## Your goal
Set the data down again, exactly as it reads, but without the pictures.

╭──

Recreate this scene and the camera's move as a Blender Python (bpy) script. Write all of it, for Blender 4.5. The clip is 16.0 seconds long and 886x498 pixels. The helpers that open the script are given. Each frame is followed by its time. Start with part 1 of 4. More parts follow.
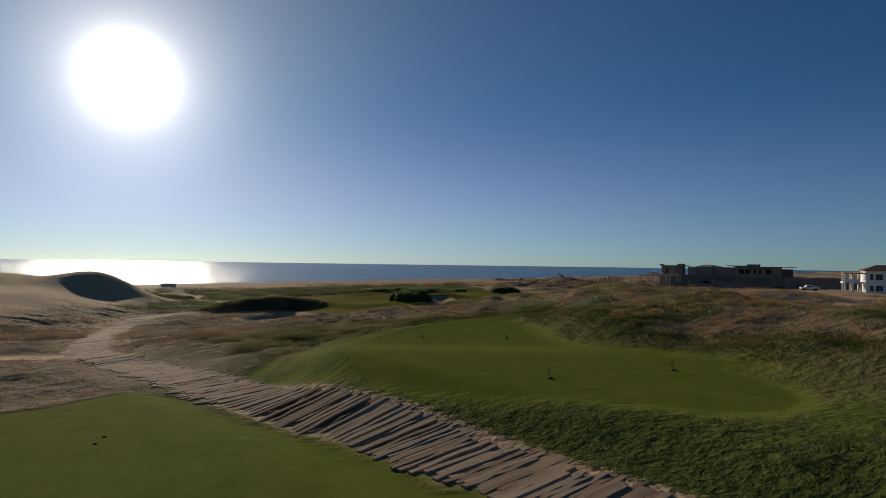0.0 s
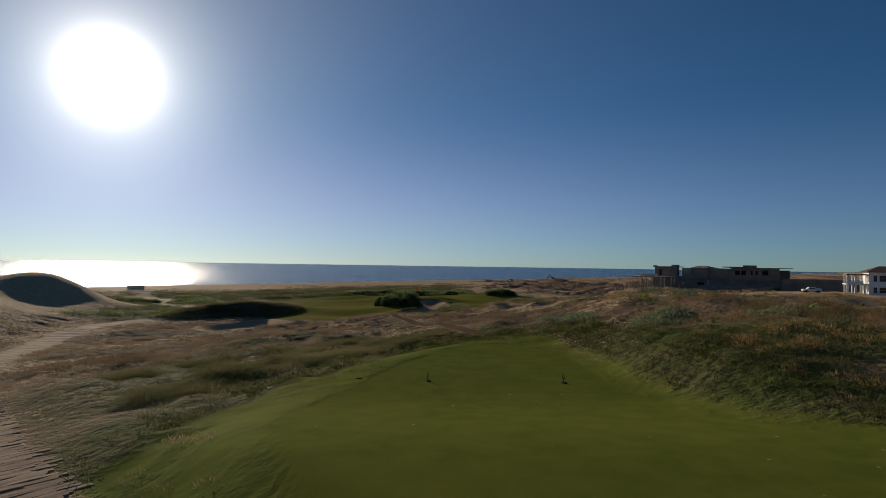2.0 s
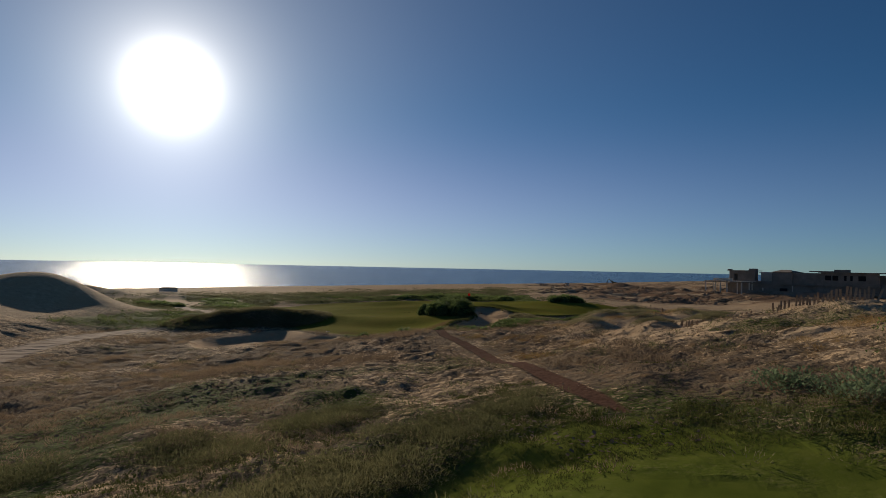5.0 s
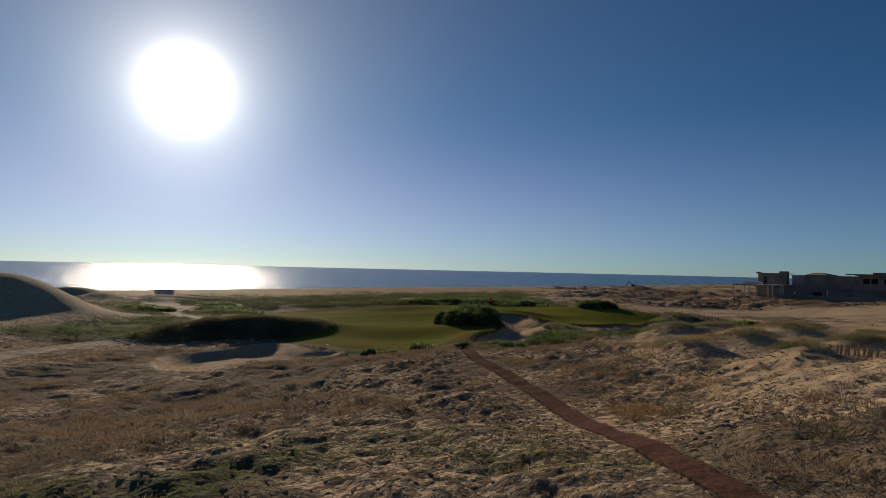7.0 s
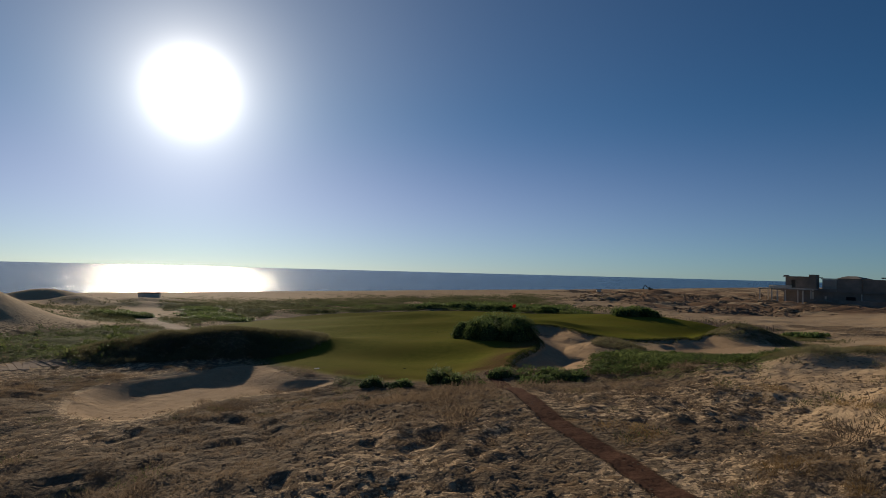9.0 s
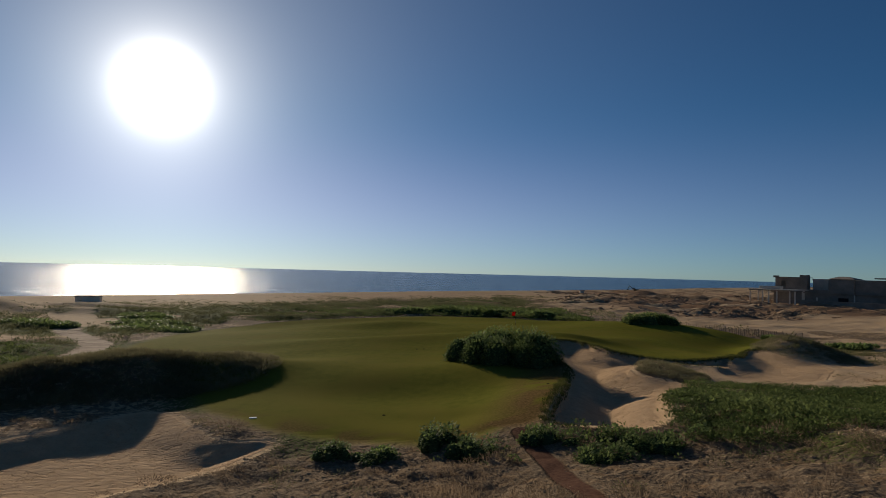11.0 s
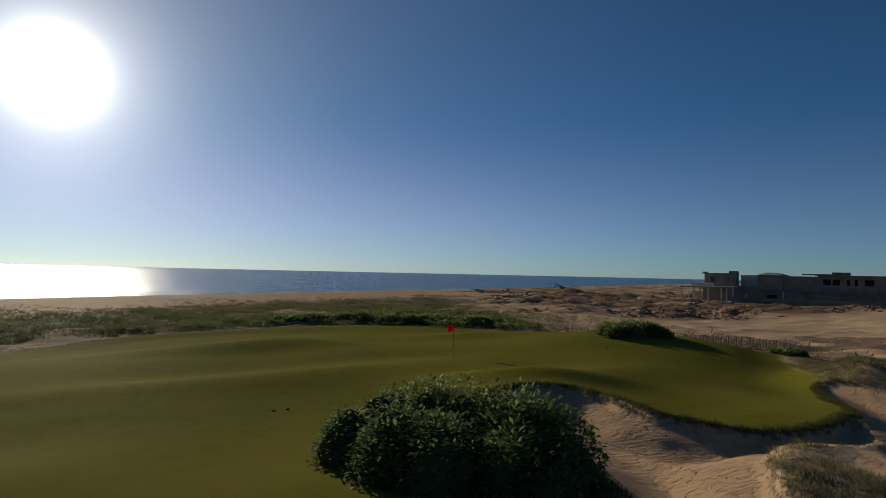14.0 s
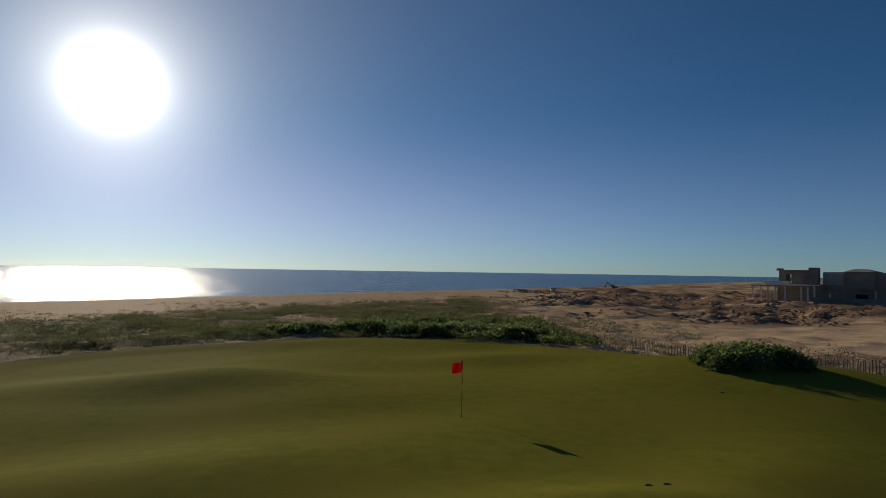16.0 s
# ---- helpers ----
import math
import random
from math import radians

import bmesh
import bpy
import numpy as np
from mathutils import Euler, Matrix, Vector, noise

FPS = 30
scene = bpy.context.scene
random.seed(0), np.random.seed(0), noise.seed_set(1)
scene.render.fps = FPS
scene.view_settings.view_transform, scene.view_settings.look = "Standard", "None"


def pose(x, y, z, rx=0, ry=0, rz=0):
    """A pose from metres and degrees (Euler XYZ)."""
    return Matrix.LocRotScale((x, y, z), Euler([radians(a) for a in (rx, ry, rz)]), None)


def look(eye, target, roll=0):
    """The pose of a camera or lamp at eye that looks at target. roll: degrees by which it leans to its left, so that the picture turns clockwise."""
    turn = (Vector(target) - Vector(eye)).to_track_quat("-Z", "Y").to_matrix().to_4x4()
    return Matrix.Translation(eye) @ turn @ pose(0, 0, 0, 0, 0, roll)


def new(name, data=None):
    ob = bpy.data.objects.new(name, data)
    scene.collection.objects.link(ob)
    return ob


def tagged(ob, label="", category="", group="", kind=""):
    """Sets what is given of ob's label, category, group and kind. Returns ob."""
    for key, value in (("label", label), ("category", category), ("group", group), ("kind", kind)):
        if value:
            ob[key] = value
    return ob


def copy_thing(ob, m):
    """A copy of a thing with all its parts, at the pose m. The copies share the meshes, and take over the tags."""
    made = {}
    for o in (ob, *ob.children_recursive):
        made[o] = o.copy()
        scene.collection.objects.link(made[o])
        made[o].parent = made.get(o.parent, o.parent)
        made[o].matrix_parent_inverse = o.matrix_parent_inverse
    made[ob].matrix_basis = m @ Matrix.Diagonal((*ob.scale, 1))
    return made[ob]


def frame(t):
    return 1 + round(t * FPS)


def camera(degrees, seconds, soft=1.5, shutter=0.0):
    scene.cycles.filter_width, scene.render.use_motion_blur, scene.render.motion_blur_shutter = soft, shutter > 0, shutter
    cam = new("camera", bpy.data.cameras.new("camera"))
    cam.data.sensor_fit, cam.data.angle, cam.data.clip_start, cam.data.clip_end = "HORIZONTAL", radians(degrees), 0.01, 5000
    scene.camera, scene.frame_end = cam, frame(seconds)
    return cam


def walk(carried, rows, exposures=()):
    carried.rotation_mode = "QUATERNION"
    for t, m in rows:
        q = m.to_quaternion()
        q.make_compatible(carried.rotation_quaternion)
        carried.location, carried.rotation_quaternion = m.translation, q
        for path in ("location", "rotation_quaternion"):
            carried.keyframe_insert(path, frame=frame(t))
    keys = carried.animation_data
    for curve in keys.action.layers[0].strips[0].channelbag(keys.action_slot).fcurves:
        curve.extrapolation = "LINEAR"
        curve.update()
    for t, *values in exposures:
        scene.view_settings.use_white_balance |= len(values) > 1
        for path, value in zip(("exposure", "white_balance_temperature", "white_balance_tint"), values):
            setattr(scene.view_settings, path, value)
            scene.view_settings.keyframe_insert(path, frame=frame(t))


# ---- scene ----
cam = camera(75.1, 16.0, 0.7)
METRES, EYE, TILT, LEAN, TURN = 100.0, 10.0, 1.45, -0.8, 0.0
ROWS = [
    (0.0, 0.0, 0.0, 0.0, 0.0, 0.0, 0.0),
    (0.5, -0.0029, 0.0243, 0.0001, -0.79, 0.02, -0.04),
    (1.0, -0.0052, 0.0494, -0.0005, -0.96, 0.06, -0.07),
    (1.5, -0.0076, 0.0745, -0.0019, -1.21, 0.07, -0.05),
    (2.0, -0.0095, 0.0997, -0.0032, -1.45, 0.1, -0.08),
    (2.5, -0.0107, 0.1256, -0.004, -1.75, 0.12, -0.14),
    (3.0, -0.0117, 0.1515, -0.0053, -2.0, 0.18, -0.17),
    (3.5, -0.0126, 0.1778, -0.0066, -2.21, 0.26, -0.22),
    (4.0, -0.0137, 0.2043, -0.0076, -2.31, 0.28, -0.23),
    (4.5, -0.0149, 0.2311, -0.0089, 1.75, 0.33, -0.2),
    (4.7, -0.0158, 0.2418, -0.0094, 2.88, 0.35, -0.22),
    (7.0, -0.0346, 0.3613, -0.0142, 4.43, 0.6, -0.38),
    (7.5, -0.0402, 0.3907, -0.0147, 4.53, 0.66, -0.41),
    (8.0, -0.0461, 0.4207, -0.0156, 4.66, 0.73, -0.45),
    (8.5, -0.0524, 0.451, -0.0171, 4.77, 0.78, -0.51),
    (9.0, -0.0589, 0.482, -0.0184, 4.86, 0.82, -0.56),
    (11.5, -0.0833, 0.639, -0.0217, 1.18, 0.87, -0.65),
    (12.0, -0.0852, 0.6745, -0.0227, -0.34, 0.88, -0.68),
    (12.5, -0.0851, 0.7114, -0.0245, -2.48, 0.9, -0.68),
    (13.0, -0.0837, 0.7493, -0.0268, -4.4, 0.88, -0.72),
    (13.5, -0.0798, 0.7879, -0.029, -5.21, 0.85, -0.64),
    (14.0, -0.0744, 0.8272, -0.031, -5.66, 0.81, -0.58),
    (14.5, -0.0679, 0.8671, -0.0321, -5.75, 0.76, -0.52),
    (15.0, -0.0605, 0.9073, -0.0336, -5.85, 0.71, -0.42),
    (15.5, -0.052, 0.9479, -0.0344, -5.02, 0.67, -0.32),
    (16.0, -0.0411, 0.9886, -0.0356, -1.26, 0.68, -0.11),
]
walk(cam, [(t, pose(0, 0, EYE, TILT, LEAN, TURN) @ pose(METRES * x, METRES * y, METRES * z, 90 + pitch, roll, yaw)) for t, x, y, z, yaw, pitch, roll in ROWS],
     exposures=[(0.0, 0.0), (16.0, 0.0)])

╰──

## Exercise response
Recreate this scene and the camera's move as a Blender Python (bpy) script. Write all of it, for Blender 4.5. The clip is 16.0 seconds long and 886x498 pixels. The helpers that open the script are given. Each frame is followed by its time. Start with part 1 of 4. More parts follow.
0.0 s
2.0 s
5.0 s
7.0 s
9.0 s
11.0 s
14.0 s
16.0 s
# ---- helpers ----
import math
import random
from math import radians

import bmesh
import bpy
import numpy as np
from mathutils import Euler, Matrix, Vector, noise

FPS = 30
scene = bpy.context.scene
random.seed(0), np.random.seed(0), noise.seed_set(1)
scene.render.fps = FPS
scene.view_settings.view_transform, scene.view_settings.look = "Standard", "None"


def pose(x, y, z, rx=0, ry=0, rz=0):
    """A pose from metres and degrees (Euler XYZ)."""
    return Matrix.LocRotScale((x, y, z), Euler([radians(a) for a in (rx, ry, rz)]), None)


def look(eye, target, roll=0):
    """The pose of a camera or lamp at eye that looks at target. roll: degrees by which it leans to its left, so that the picture turns clockwise."""
    turn = (Vector(target) - Vector(eye)).to_track_quat("-Z", "Y").to_matrix().to_4x4()
    return Matrix.Translation(eye) @ turn @ pose(0, 0, 0, 0, 0, roll)


def new(name, data=None):
    ob = bpy.data.objects.new(name, data)
    scene.collection.objects.link(ob)
    return ob


def tagged(ob, label="", category="", group="", kind=""):
    """Sets what is given of ob's label, category, group and kind. Returns ob."""
    for key, value in (("label", label), ("category", category), ("group", group), ("kind", kind)):
        if value:
            ob[key] = value
    return ob


def copy_thing(ob, m):
    """A copy of a thing with all its parts, at the pose m. The copies share the meshes, and take over the tags."""
    made = {}
    for o in (ob, *ob.children_recursive):
        made[o] = o.copy()
        scene.collection.objects.link(made[o])
        made[o].parent = made.get(o.parent, o.parent)
        made[o].matrix_parent_inverse = o.matrix_parent_inverse
    made[ob].matrix_basis = m @ Matrix.Diagonal((*ob.scale, 1))
    return made[ob]


def frame(t):
    return 1 + round(t * FPS)


def camera(degrees, seconds, soft=1.5, shutter=0.0):
    scene.cycles.filter_width, scene.render.use_motion_blur, scene.render.motion_blur_shutter = soft, shutter > 0, shutter
    cam = new("camera", bpy.data.cameras.new("camera"))
    cam.data.sensor_fit, cam.data.angle, cam.data.clip_start, cam.data.clip_end = "HORIZONTAL", radians(degrees), 0.01, 5000
    scene.camera, scene.frame_end = cam, frame(seconds)
    return cam


def walk(carried, rows, exposures=()):
    carried.rotation_mode = "QUATERNION"
    for t, m in rows:
        q = m.to_quaternion()
        q.make_compatible(carried.rotation_quaternion)
        carried.location, carried.rotation_quaternion = m.translation, q
        for path in ("location", "rotation_quaternion"):
            carried.keyframe_insert(path, frame=frame(t))
    keys = carried.animation_data
    for curve in keys.action.layers[0].strips[0].channelbag(keys.action_slot).fcurves:
        curve.extrapolation = "LINEAR"
        curve.update()
    for t, *values in exposures:
        scene.view_settings.use_white_balance |= len(values) > 1
        for path, value in zip(("exposure", "white_balance_temperature", "white_balance_tint"), values):
            setattr(scene.view_settings, path, value)
            scene.view_settings.keyframe_insert(path, frame=frame(t))


# ---- scene ----
cam = camera(75.1, 16.0, 0.7)
METRES, EYE, TILT, LEAN, TURN = 100.0, 10.0, 1.45, -0.8, 0.0
ROWS = [
    (0.0, 0.0, 0.0, 0.0, 0.0, 0.0, 0.0),
    (0.5, -0.0029, 0.0243, 0.0001, -0.79, 0.02, -0.04),
    (1.0, -0.0052, 0.0494, -0.0005, -0.96, 0.06, -0.07),
    (1.5, -0.0076, 0.0745, -0.0019, -1.21, 0.07, -0.05),
    (2.0, -0.0095, 0.0997, -0.0032, -1.45, 0.1, -0.08),
    (2.5, -0.0107, 0.1256, -0.004, -1.75, 0.12, -0.14),
    (3.0, -0.0117, 0.1515, -0.0053, -2.0, 0.18, -0.17),
    (3.5, -0.0126, 0.1778, -0.0066, -2.21, 0.26, -0.22),
    (4.0, -0.0137, 0.2043, -0.0076, -2.31, 0.28, -0.23),
    (4.5, -0.0149, 0.2311, -0.0089, 1.75, 0.33, -0.2),
    (4.7, -0.0158, 0.2418, -0.0094, 2.88, 0.35, -0.22),
    (7.0, -0.0346, 0.3613, -0.0142, 4.43, 0.6, -0.38),
    (7.5, -0.0402, 0.3907, -0.0147, 4.53, 0.66, -0.41),
    (8.0, -0.0461, 0.4207, -0.0156, 4.66, 0.73, -0.45),
    (8.5, -0.0524, 0.451, -0.0171, 4.77, 0.78, -0.51),
    (9.0, -0.0589, 0.482, -0.0184, 4.86, 0.82, -0.56),
    (11.5, -0.0833, 0.639, -0.0217, 1.18, 0.87, -0.65),
    (12.0, -0.0852, 0.6745, -0.0227, -0.34, 0.88, -0.68),
    (12.5, -0.0851, 0.7114, -0.0245, -2.48, 0.9, -0.68),
    (13.0, -0.0837, 0.7493, -0.0268, -4.4, 0.88, -0.72),
    (13.5, -0.0798, 0.7879, -0.029, -5.21, 0.85, -0.64),
    (14.0, -0.0744, 0.8272, -0.031, -5.66, 0.81, -0.58),
    (14.5, -0.0679, 0.8671, -0.0321, -5.75, 0.76, -0.52),
    (15.0, -0.0605, 0.9073, -0.0336, -5.85, 0.71, -0.42),
    (15.5, -0.052, 0.9479, -0.0344, -5.02, 0.67, -0.32),
    (16.0, -0.0411, 0.9886, -0.0356, -1.26, 0.68, -0.11),
]
walk(cam, [(t, pose(0, 0, EYE, TILT, LEAN, TURN) @ pose(METRES * x, METRES * y, METRES * z, 90 + pitch, roll, yaw)) for t, x, y, z, yaw, pitch, roll in ROWS],
     exposures=[(0.0, 0.0), (16.0, 0.0)])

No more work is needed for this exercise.